------ INFORMATION SUPPLIED
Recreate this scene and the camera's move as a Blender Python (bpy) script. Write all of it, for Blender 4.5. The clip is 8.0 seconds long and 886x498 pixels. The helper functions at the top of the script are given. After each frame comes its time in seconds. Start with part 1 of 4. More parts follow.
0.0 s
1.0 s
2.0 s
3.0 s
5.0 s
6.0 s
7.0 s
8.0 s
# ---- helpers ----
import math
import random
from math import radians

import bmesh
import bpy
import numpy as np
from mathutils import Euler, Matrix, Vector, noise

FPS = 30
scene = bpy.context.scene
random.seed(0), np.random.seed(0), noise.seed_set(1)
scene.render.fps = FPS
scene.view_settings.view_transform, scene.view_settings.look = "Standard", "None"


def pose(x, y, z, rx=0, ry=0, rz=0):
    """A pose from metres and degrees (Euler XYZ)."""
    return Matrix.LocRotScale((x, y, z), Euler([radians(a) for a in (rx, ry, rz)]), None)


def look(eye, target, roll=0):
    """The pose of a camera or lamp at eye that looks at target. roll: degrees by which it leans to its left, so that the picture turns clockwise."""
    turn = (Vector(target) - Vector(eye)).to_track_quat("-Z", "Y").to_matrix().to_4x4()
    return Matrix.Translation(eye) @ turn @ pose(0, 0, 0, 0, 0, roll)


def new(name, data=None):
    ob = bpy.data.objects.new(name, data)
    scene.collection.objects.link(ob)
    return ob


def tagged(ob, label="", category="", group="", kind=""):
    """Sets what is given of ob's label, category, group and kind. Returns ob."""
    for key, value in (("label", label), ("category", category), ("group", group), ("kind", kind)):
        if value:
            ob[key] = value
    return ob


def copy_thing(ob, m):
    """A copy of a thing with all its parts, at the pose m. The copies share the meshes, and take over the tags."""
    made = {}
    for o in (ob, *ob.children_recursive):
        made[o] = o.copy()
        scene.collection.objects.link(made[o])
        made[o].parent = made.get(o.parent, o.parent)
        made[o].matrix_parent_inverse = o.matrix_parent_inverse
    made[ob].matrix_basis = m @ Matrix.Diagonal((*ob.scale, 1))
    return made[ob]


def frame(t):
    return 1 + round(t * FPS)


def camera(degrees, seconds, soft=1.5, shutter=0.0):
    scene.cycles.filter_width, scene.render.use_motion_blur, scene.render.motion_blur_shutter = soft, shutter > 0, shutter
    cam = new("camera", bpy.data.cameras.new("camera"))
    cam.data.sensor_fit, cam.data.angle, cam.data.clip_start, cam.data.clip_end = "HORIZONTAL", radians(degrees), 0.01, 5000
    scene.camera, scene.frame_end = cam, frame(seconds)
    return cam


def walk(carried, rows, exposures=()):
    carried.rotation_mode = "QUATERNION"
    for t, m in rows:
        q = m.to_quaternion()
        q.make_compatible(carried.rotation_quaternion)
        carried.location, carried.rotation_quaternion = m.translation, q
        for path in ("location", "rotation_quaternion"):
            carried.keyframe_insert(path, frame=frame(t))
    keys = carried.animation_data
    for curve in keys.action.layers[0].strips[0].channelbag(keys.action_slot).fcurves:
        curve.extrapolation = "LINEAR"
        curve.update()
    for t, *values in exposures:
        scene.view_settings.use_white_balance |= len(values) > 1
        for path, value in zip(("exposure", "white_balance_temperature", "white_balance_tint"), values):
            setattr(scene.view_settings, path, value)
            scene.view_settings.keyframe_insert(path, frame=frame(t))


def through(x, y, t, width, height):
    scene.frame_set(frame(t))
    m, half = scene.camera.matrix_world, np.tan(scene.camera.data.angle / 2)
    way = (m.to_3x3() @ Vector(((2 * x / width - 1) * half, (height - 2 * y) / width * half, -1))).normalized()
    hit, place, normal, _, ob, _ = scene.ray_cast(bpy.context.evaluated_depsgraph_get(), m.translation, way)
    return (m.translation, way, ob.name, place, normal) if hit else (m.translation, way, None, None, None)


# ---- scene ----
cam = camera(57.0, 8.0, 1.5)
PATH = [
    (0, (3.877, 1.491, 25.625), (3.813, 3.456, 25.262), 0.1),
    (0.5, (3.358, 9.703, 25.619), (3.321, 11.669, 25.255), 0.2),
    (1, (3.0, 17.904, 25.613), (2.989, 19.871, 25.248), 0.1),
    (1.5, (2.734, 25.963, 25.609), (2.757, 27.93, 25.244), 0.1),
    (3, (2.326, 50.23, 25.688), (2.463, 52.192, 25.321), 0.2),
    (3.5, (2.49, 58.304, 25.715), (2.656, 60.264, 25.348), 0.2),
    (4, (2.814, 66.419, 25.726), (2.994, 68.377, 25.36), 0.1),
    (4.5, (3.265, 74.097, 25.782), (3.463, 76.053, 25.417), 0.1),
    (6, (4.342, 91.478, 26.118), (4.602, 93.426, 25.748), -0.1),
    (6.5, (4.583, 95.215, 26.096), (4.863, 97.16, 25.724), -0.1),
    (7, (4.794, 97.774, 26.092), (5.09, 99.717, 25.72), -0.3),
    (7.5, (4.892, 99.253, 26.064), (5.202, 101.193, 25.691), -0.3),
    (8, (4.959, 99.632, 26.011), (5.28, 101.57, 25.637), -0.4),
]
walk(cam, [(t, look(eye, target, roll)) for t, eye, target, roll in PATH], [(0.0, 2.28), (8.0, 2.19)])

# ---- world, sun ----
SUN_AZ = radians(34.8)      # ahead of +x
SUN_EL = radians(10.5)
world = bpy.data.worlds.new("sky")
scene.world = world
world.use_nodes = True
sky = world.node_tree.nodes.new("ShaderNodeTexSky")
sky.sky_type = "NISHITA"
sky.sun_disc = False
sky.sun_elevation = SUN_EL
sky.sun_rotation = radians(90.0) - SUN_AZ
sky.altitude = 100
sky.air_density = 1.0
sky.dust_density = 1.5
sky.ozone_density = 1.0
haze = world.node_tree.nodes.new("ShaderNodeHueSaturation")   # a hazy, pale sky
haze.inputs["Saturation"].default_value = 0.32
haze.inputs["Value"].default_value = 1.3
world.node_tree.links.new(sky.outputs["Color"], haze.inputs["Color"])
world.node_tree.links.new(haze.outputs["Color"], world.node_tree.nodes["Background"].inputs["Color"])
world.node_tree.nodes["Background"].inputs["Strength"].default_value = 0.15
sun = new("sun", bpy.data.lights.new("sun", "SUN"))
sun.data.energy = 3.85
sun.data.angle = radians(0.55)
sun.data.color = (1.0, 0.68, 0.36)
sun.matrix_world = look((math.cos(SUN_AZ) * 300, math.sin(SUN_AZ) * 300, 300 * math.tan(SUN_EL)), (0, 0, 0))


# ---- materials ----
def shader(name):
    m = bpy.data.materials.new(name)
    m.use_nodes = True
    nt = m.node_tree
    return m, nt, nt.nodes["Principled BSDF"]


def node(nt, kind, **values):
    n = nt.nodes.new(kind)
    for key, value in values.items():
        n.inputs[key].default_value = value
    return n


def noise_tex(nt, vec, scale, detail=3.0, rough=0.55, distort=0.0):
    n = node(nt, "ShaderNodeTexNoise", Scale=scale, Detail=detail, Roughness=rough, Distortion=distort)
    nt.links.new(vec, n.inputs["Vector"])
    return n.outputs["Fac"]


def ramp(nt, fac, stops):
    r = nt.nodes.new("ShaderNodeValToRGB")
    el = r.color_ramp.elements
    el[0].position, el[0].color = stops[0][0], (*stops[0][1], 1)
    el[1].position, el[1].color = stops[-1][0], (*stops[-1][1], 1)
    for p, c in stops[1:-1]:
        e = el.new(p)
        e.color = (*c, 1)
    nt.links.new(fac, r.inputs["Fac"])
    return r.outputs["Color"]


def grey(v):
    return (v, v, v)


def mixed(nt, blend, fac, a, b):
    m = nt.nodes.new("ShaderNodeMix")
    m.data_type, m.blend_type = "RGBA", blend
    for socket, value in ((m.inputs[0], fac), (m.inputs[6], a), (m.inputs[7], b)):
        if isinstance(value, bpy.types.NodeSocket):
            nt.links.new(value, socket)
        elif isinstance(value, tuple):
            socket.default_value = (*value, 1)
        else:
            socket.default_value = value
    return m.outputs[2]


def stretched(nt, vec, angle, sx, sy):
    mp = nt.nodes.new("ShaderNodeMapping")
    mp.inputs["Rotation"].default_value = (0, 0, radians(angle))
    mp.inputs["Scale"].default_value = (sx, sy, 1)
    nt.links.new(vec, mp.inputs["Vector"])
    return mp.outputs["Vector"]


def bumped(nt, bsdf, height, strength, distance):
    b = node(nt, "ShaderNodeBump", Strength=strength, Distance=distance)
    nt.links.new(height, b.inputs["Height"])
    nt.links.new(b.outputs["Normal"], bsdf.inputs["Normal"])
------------
# [GIVEN INSTRUCTION]
Which lines above run from the one containing "for t, m in" down to the one containing "scene.view_settings.use_white_balance |= len(values)"? Repeat exactly those, both ends included, and nothing else.

# [ANSWER TO THE PROBLEM]
    for t, m in rows:
        q = m.to_quaternion()
        q.make_compatible(carried.rotation_quaternion)
        carried.location, carried.rotation_quaternion = m.translation, q
        for path in ("location", "rotation_quaternion"):
            carried.keyframe_insert(path, frame=frame(t))
    keys = carried.animation_data
    for curve in keys.action.layers[0].strips[0].channelbag(keys.action_slot).fcurves:
        curve.extrapolation = "LINEAR"
        curve.update()
    for t, *values in exposures:
        scene.view_settings.use_white_balance |= len(values) > 1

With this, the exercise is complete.